Icebreakers and Building Rapport
Updated: Jan 26, 2022
Whenever my friends and colleagues ask me to give them advice on child development, I say two words: "Attachment Theory" Among other fascinating discoveries, here's what I find extremely relevant to teaching: when a child and, indeed, any person, is stressed, they are not open to or even capable of learning. Starting 3:45 in the video below, we see that a stressed monkey is unable to study the things around him until he receives love, comfort and reassurance.
Our job as a teacher is to build that bond with our students first and teach them second. For, unless we do the former, we will not have much success in the latter. This is particularly important for the first meeting. Below are some practical ways in which this bond can be built.
1. Ask me
Allow your students to ask you any three questions to learn about yourself. Promise them to be honest and do so. This way you put yourself into a vulnerable position and they cannot help but sympathise with you.
2. True or False
Hand out sheets of paper. Explain that you all are going to write three facts about yourselves: two true, one false. Then all of you are going to read the statements and the rest are going to ask questions to find out which one is false. Needless to say, you have to do this too and, preferably, read your statements first.
Write different questions and mark them with standard M&Ms colours. Bring in a packet of the sweet. Whenever a student picks a candy of a specific colour he/she should answer a question.
4. Google "Icebreakers for the first day at school".
There are numerous blog posts and videos on the topic. Don't be lazy. Go out there and find the one that suits you best.
NB At times, you may be asked to teach a group that have been studying together for some time. In this case, they are not new to each other. YOU are the newcomer that has to introduce herself and get to know the students.
While the first lesson is crucial for bonding with your students, you will also need to maintain it throughout the course: every lesson, each lesson. Here are some tips on how to do that:
Among my family and friends, I am considered to be a bore who profoundly lacks a sense of humour. With my students, however, I strive to see funny things in the texts, situations, their mistakes and laugh at them in a kind way. Good jokes are great icebreakers in themselves, they help to create an atmosphere of fun and kinship.
Train your brain to notice positive things around you and comment on those. Notice when your student has got a new/nice/interesting piece of clothing/haircut/accessories and voice that: "You look nice today", "Is that a new shirt?", "I like your new haircut". In addition, I often greet my students with: "Hello, beautiful/handsome".

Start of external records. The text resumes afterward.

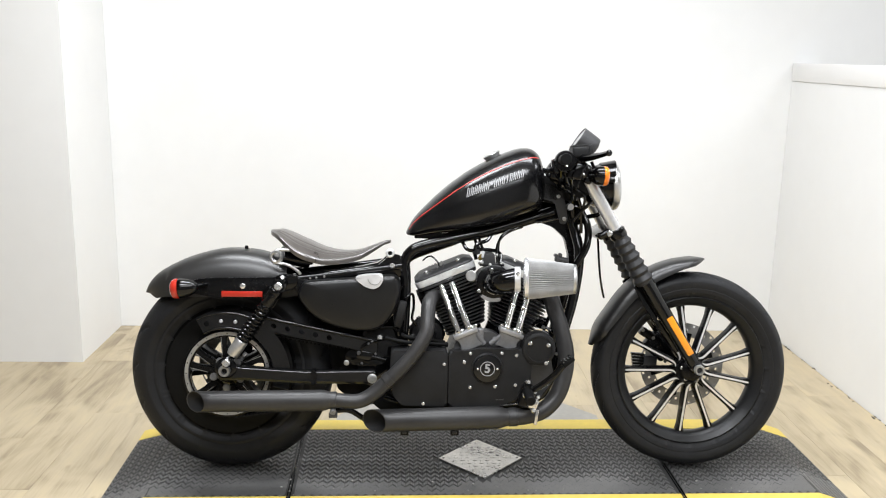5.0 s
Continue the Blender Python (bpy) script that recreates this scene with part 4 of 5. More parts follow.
CRANK = Vector((0.823, 0.0, 0.300))
for sgn_c in (-1, 1):
    ang = radians(22.5) * sgn_c
    ax = Vector((math.sin(ang), 0, math.cos(ang)))
    def on(dist, side=0.0, y=0.0):
        return CRANK + ax * dist + Vector((ax.z, 0, -ax.x)) * side + Vector((0, y, 0))
    cyl = part("cylinder", lathe(B(), [(0.048, 0.12), (0.048, 0.28)], CRANK, ax, 32), SATIN, engine, "black finned cylinder")
    for k in range(11):
        dist = 0.158 + 0.0112 * k
        hw, inner = 0.069 + 0.0011 * k, min(0.098, (0.0655 if sgn_c < 0 else 0.0465) + 0.0046 * k)
        u0, u1 = (-hw, inner) if sgn_c < 0 else (-inner, hw + 0.030)
        outline = rounded([(u0, -0.078), (u1, -0.078), (u1, 0.078), (u0, 0.078)], 0.03, 5)
        bm = B()
        rings = []
        for dd, sh in ((-0.0024, 0.97), (-0.0012, 1.0), (0.0012, 1.0), (0.0024, 0.97)):
            rings.append([on(dist + dd, u * sh, w * sh) for u, w in outline])
        part("fin", skin(bm, rings), FIN, cyl)
    head = part("cylinder_head", skin(B(), [[on(d_, u, w) for u, w in rounded([(-0.07, -0.075), (0.07, -0.075), (0.07, 0.075), (-0.07, 0.075)], 0.02, 4)] for d_ in (0.279, 0.328)]), SATIN, engine, "black finned cylinder head")
    for k in range(5):
        dist = 0.284 + 0.0105 * k
        hw = 0.086
        outline = rounded([(-hw, -0.088), (hw, -0.088), (hw, 0.085), (-hw, 0.085)], 0.022, 5)
        rings = []
        for dd, sh in ((-0.0026, 0.98), (-0.0013, 1.0), (0.0013, 1.0), (0.0026, 0.98)):
            rings.append([on(dist + dd, u * sh, w * sh) for u, w in outline])
        part("fin", skin(B(), rings), FIN, head)
    oc_ = rounded([(-0.103, -0.085), (0.104, -0.085), (0.104, 0.085), (-0.103, 0.085)], 0.032, 6)
    rb = part("rocker_box", skin(B(), [[on(d_, u * s_, w * s_) for u, w in oc_] for d_, s_ in ((0.334, 0.965), (0.336, 0.985), (0.350, 1.0), (0.3535, 1.0), (0.355, 0.985))]), POLISHED, engine, "silver rocker box with a dark grey lid")
    part("head_gasket", skin(B(), [[on(d_, u * s_, w * s_) for u, w in oc_] for d_, s_ in ((0.322, 0.94), (0.324, 0.965), (0.333, 0.975), (0.3345, 0.96))]), FIN, rb, "black joint under the silver band")
    lid = part("lid", skin(B(), [[on(d_, u * s_ + du, w * s_) for u, w in oc_] for d_, s_, du in ((0.356, 0.975, 0), (0.358, 0.985, 0), (0.3635, 0.968, 0), (0.366, 0.94, 0), (0.3745, 0.79, 0), (0.376, 0.76, 0), (0.3765, 0.72, 0))]), LIDGREY, rb, "dark grey rocker lid", smooth=24)
    for k in range(5 if sgn_c < 0 else 0):
        bm = B()
        skin(bm, [[on(d_, -0.040 + 0.011 * k + u, w) for u, w in ((-0.003, -0.074), (0.003, -0.074), (0.003, 0.06), (-0.003, 0.06))] for d_ in (0.364, 0.3795)])
        part("lid_rib", bm, LIDGREY, lid)
    for u in (-0.055, 0.055):
        bolt(on(0.368, u, -0.064), 0.0075, 0.012, lid, ax)
    bm = B()
    rod(bm, on(0.30, -sgn_c * -0.06, 0.0), on(0.30, -sgn_c * -0.11, 0.0), 0.028, 0.026, 20)
    part("exhaust_port", bm, SATIN, head)

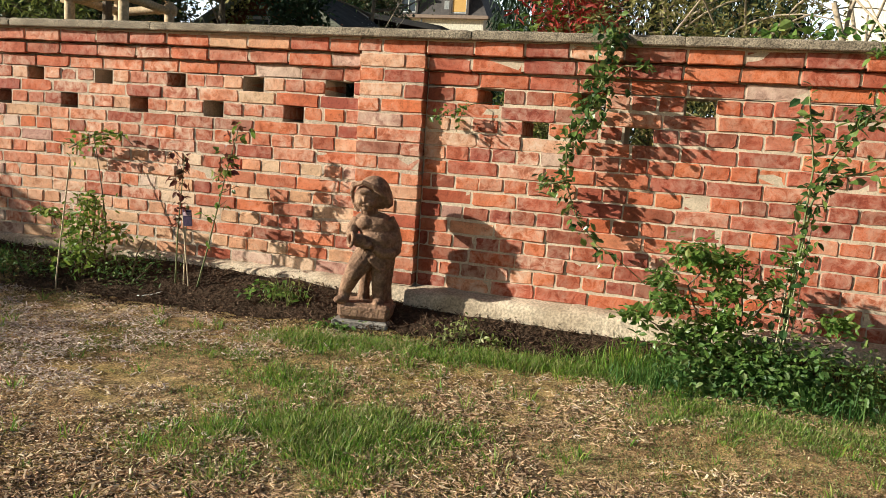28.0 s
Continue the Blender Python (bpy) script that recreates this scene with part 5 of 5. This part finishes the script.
def low_shed():
    """The dark low shed with a felt roof and its downpipe."""
    top = empty("dark_shed", (-2.4, 14.5, G0), "low dark shed with a felt roof and a pale downpipe", "shed")
    part("wall", boxed(-1.9, 1.2, 0, 3, 0, 3.35), board_red, top)
    # dark panel on the closed wall, standing in for shade inside a doorway
    part("door_opening", boxed(-0.1, 0.5, -0.04, -0.002, 0.9, 3.2), felt, top)
    bm = bmesh.new()
    a = [(-2.2, 3.95), (1.6, 3.38), (1.6, 3.26), (-2.2, 3.82)]
    f = [bm.verts.new((x, -0.5, z)) for x, z in a]
    b = [bm.verts.new((x, 3.3, z)) for x, z in a]
    for i in range(4):
        bm.faces.new((f[i], f[(i + 1) % 4], b[(i + 1) % 4], b[i]))
    bm.faces.new(f[::-1])
    bm.faces.new(b)
    part("roof", bm, felt, top)
    bm = bmesh.new()
    tube(bm, [(-0.9, -0.55, 2.9), (-0.9, -0.55, 3.25), (-0.6, -0.55, 3.35), (-0.2, -0.55, 3.5)], [0.04] * 4, 8)
    part("downpipe", bm, zinc, top, smooth=True)
    bm = bmesh.new()
    a = [(-2.2, 3.5), (-0.9, 2.7), (-0.9, 2.5), (-2.2, 3.3)]
    f = [bm.verts.new((x, -1.2, z)) for x, z in a]
    b = [bm.verts.new((x, -0.2, z)) for x, z in a]
    for i in range(4):
        bm.faces.new((f[i], f[(i + 1) % 4], b[(i + 1) % 4], b[i]))
    bm.faces.new(f[::-1])
    bm.faces.new(b)
    part("lean_to_roof", bm, verge, top)


low_shed()


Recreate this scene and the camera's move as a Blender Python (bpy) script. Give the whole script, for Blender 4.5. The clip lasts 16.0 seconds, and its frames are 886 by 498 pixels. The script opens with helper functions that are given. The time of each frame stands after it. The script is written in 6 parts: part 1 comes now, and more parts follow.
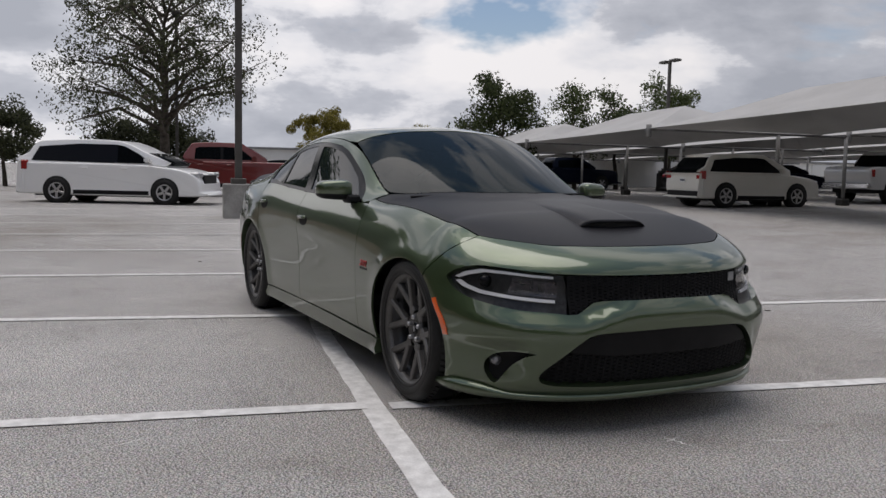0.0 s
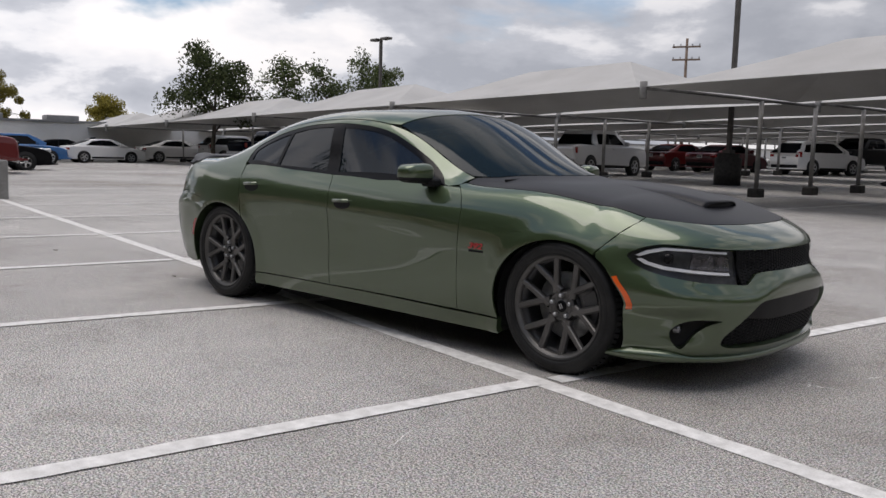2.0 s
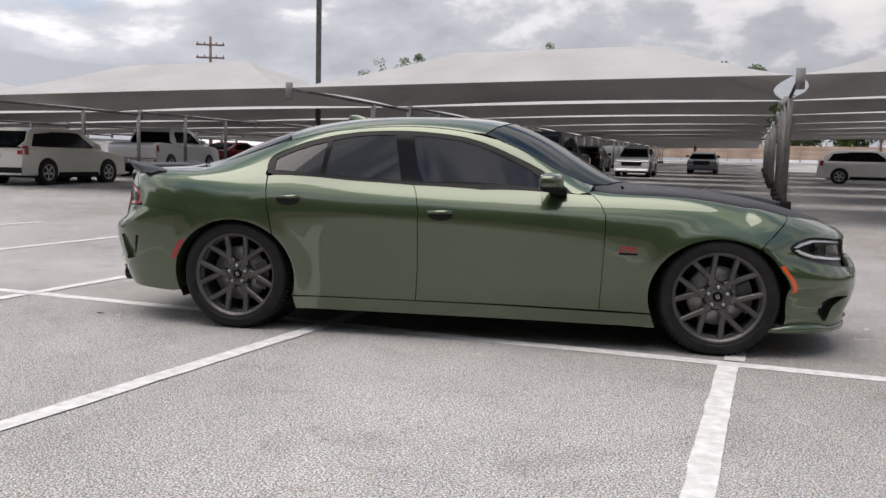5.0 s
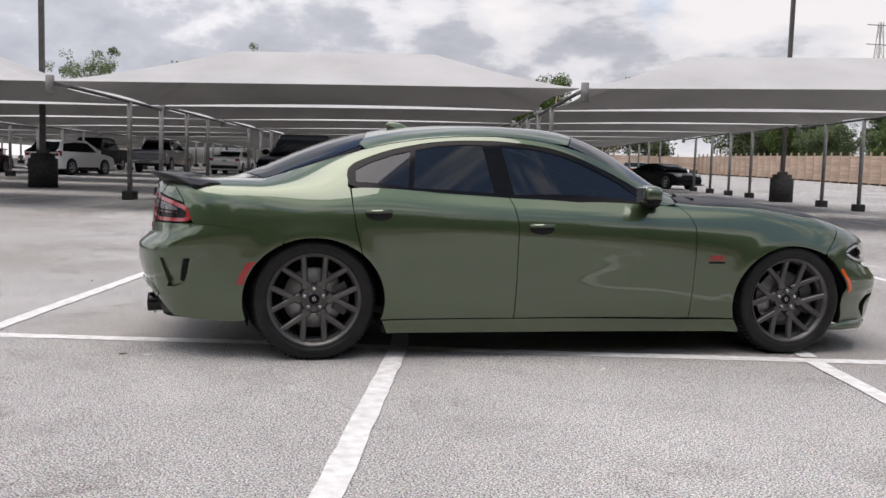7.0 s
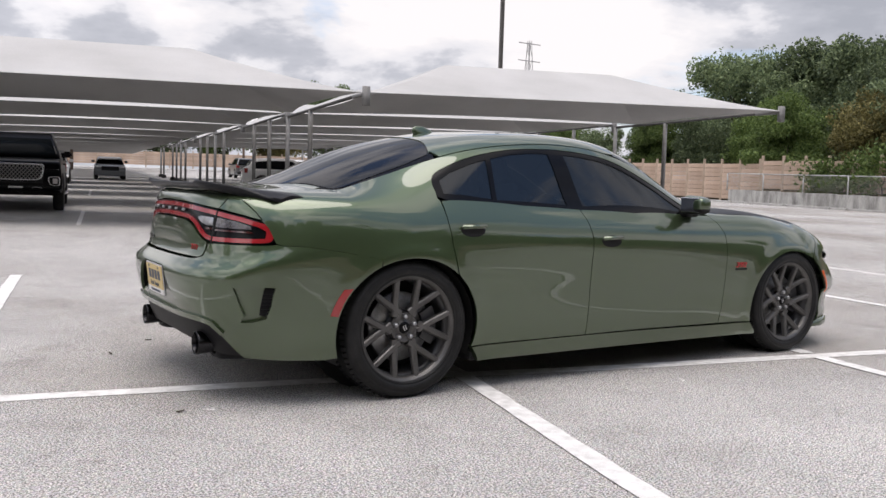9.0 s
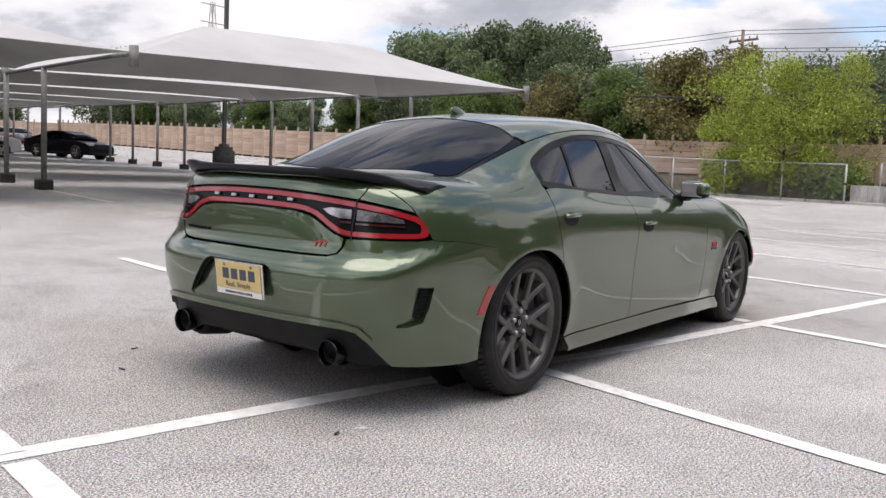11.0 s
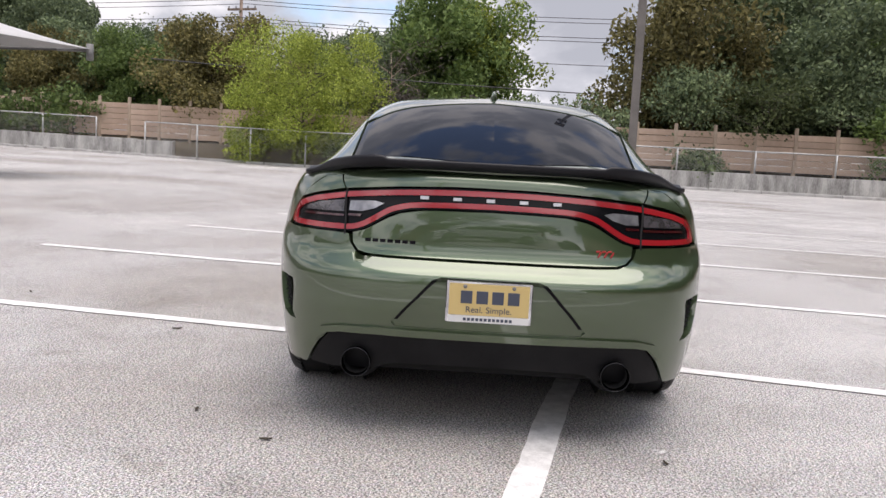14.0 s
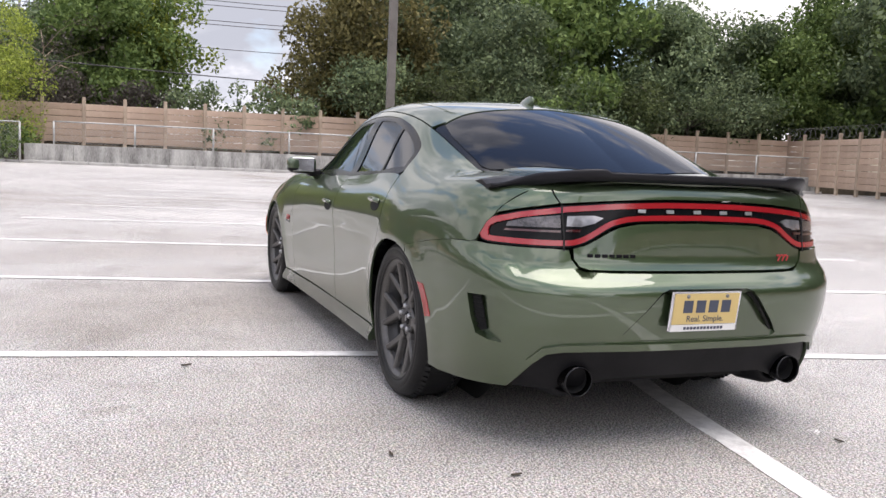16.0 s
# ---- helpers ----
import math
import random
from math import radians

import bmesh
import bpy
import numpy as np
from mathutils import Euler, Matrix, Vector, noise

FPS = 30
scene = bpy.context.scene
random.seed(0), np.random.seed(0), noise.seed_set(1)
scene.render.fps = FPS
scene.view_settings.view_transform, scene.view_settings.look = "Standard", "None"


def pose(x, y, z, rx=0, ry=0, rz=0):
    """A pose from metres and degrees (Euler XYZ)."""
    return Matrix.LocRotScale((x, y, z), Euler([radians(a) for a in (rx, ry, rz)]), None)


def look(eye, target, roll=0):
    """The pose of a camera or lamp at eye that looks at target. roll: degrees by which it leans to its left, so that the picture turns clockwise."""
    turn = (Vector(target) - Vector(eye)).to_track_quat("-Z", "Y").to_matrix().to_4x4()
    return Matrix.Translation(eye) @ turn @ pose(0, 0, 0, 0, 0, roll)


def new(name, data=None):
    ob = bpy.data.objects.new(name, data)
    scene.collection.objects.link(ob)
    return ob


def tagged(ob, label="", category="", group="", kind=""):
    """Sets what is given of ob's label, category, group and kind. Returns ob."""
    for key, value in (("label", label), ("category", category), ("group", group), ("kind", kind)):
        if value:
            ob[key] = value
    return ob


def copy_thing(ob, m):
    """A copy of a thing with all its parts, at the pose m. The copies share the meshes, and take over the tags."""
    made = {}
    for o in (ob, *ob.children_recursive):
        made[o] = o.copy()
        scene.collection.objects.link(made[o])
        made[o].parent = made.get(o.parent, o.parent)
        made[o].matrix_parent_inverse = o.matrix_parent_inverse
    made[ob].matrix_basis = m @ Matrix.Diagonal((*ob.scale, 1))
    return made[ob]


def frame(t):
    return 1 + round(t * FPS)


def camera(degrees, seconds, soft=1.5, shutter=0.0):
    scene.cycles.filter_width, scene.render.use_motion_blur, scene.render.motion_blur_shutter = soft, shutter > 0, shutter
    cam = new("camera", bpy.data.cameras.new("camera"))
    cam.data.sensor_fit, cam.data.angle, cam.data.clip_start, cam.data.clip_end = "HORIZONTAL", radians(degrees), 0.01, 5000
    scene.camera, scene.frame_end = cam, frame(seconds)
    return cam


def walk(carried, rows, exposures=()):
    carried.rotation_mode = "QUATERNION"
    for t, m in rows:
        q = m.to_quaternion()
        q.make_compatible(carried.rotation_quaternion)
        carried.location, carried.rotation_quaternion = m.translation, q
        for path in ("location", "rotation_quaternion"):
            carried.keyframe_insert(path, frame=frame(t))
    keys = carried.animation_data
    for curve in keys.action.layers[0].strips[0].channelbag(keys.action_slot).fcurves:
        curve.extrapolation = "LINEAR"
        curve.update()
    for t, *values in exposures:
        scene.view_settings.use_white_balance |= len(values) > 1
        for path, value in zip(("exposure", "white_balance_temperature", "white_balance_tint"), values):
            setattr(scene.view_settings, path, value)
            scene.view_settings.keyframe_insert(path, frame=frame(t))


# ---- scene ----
cam = camera(54.3, 16.0)

PATH = [
    (0, (6.9, -2.593, 1.142), (5.113, -1.714, 0.959), 1.2),
    (0.5, (6.694, -3.149, 1.142), (4.984, -2.13, 0.942), 1.2),
    (1, (6.39, -3.668, 1.157), (4.785, -2.493, 0.945), 1.5),
    (1.5, (6.042, -4.145, 1.161), (4.565, -2.813, 0.95), 1.7),
    (2, (5.603, -4.57, 1.148), (4.262, -3.103, 0.922), 1.6),
    (2.5, (5.133, -4.996, 1.15), (3.955, -3.394, 0.93), 1.7),
    (3, (4.599, -5.363, 1.131), (3.568, -3.664, 0.909), 2.1),
    (3.5, (4.056, -5.695, 1.131), (3.175, -3.91, 0.935), 1.9),
    (4, (3.471, -5.92, 1.119), (2.757, -4.063, 0.919), 1.7),
    (4.5, (2.871, -6.143, 1.116), (2.352, -4.223, 0.91), 1.8),
    (4.7, (2.633, -6.192, 1.127), (2.192, -4.253, 0.919), 1.6),
    (7, (-0.238, -5.898, 1.117), (0.148, -3.943, 0.939), 1.7),
    (7.5, (-0.78, -5.609, 1.119), (-0.207, -3.702, 0.936), 1.5),
    (8, (-1.277, -5.382, 1.142), (-0.536, -3.536, 0.934), 1.6),
    (8.2, (-1.475, -5.234, 1.087), (-0.657, -3.418, 0.898), 1.6),
    (10.3, (-3.163, -3.644, 1.11), (-1.753, -2.238, 0.923), 2.5),
    (10.5, (-3.293, -3.471, 1.092), (-1.825, -2.125, 0.902), 2.5),
    (11, (-3.586, -3.02, 1.107), (-1.987, -1.836, 0.912), 2.6),
    (11.5, (-3.827, -2.541, 1.114), (-2.12, -1.517, 0.919), 2.4),
    (12, (-3.999, -2.039, 1.115), (-2.216, -1.155, 0.914), 2.4),
    (12.5, (-4.143, -1.52, 1.12), (-2.274, -0.839, 0.909), 2.4),
    (13, (-4.191, -0.997, 1.112), (-2.252, -0.55, 0.918), 2.4),
    (13.5, (-4.234, -0.45, 1.1), (-2.262, -0.182, 0.903), 3.0),
    (14, (-4.192, 0.075, 1.087), (-2.204, 0.141, 0.872), 3.0),
    (14.5, (-4.134, 0.608, 1.083), (-2.151, 0.467, 0.863), 3.6),
    (15, (-4.044, 1.128, 1.082), (-2.087, 0.776, 0.863), 2.8),
    (15.5, (-3.879, 1.636, 1.086), (-1.967, 1.088, 0.876), 2.3),
    (16, (-3.709, 2.133, 1.089), (-1.857, 1.408, 0.882), 2.5),
]
EXPOSURES = [(0, -0.4, 6550, 14), (1.5, -0.2, 6600, 14), (2.5, -0.07, 6600, 14), (3, 0.07, 6630, 14), (4.5, 0.22, 6700, 14), (7, 0.33, 6600, 15), (8, 0.4, 6600, 15), (11, 0.55, 6600, 16), (12.5, 0.55, 6650, 17), (14.5, 0.72, 6630, 17), (16, 0.92, 6570, 17)]
walk(cam, [(t, look(eye, target, roll)) for t, eye, target, roll in PATH], EXPOSURES)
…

Apart from the appearance, praise your students on making progress, doing a difficult task, being friendly and helpful.
3. Show They Matter
People are very selfish creatures. I say this with all love and respect. We are interested in ourselves and those who share this interest. Without being overly nosy, ask about your students' work/school/hobbies/siblings and REMEMBER their answers. Then use this information to show that it was important enough for you to register. For example, you know that your student has a nephew called David. When a topic of children pops up, ask: "Does David do this?/How does David behave in such situations?" This also refers to teaching new material, e.g. grammar. When you build context, bring examples from their lives.
At the end of the day, all these techniques are called to show love. We could all use some love, couldn't we?
P.S. 2 It may be really hard to be positive, show love and appreciation towards others when you are exhausted and unhappy yourself. For this reason and not only, it is important to take care of yourself, do things that make you happy and restore your vitality. Also,it's OK to be human sometimes, show your students that you are down and let them cheer you up. However, thisshould not be at every lesson. Nobody wants to study with a constantly depressed teacher.